You may be familiar with the multiple forms of incorporation including sole proprietorship, the limited liability corporation (LLC) and C corporations. However, a less common structure referred to as a business trust has begun to garner some attention. Learn what is a business trust and why, despite its purported tax and asset protection benefits, it can be an inappropriate and possibly illegal way to do business.
What is a Business Trust?
Legally speaking, a trust is an arrangement whereby a settlor (the person creating the trust) designates a trustee or trustees to manage the settlor's assets on behalf of a beneficiary. In personal finance, trusts have a number of advantages. Upon the settlor's death, for example, trust-fund assets pass directly to the beneficiaries, without the intervention of probate, and such trust funds also are exempt from estate taxes. However, the beneficiary must pay ordinary taxes on assets received through a trust.

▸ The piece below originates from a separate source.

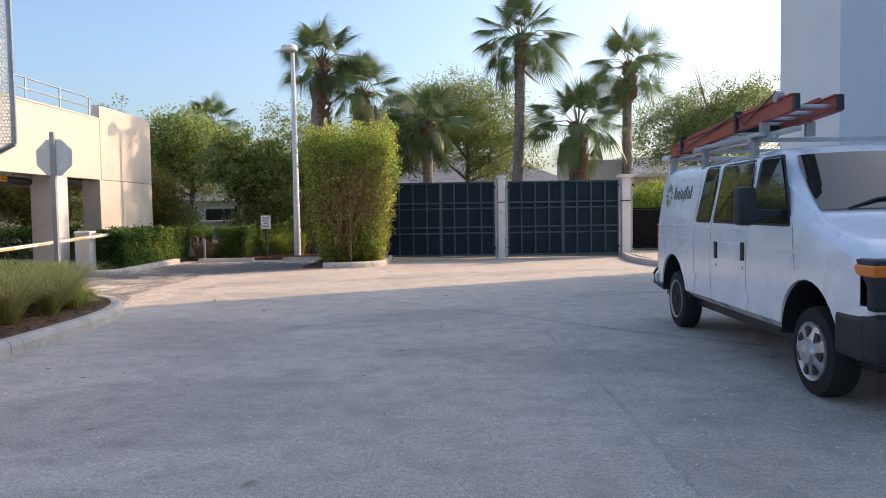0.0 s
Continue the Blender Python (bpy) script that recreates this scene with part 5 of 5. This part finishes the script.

In a business trust, the settlor also is the beneficiary, and there are often multiple trusts layered over each other in order to evade taxes. For example, imagine that John Doe runs a landscaping business. One day he sets up two trusts: an American trust and an offshore trust. The offshore trust owns Doe's lawnmowers, and leases them to the American trust (typically, at inflated prices). All the money that goes into the offshore trust is now foreign income for John Doe, and therefore non-taxable. Meanwhile, the American trust has racked up a lot of business expenses, and also has an artificially low income (minimal taxes). Neither of these trusts is treated as a corporation, so they avoid certain kinds of scrutiny.
Why Form a Business Trust?
Why would anyone engage in such a convoluted way of doing business? For John Doe, the reason is obvious: tax avoidance on multiple fronts.
As one might expect, the IRS considers this behavior illegal. In John Doe's case, the landscaping company has not only violated tax laws but also abused the very idea of a trust. In a legitimate trust, assets are genuinely placed in the custody of a third person. The settlor does not manage the assets after turning them over to the trustee. However, everything is under John Doe's control. He just makes it look as if there are different companies and trustees involved, but he's pulling the strings.
The vast majority of businesses,have no legitimate reason to enter into a trust. The business trust is perhaps most appropriate for mutual funds. The trustees (fund managers) of these organizations manage capital on behalf of hundreds or thousands of investors, who have a claim on the subsequent profits. This kind of business trust pays taxes as usual and is recognized by the IRS. John Doe's business trust scheme, on the other hand, is a particularly brazen form of tax evasion.
The Seductive Appeal of the Business Trust
Small-business owners already face a significant tax burden and are eager to try to retain more of what they earn. This makes business trust broker's pitch all the more seductive. After all, they are right in claiming that the business trust is recognized in constitutional and tax law. Where they go wrong is in assuming that the business trust is a legitimate way to avoid taxes. The Web abounds with flimsy authorities claiming to know secret tricks, usually involving offshore accounts, to make the tax-reductive business trust work for you.
While some business trusts have so far avoided audits, be aware that the IRS does target phony business trusts. Why take the risk of being audited, fined and even jailed? Put more effort into growing your business rather than agonizing over the best way to avoid taxes. Successful businesses grow not by avoiding taxes but by generating sales.
Why not consider an alternate - and indisputably legal - model such as the limited liability corporation? This form of incorporation will offer you many of the advantages of a corporation without some of the attendant difficulties. An LLC insulates you from personal liability, and taxes you only once, whereas corporate income is taxed twice. Or, if you consider an LLC too advanced for your needs, you can form a sole proprietorship or a partnership. Whatever you decide, you'll retain some tax advantages while remaining clear of the IRS.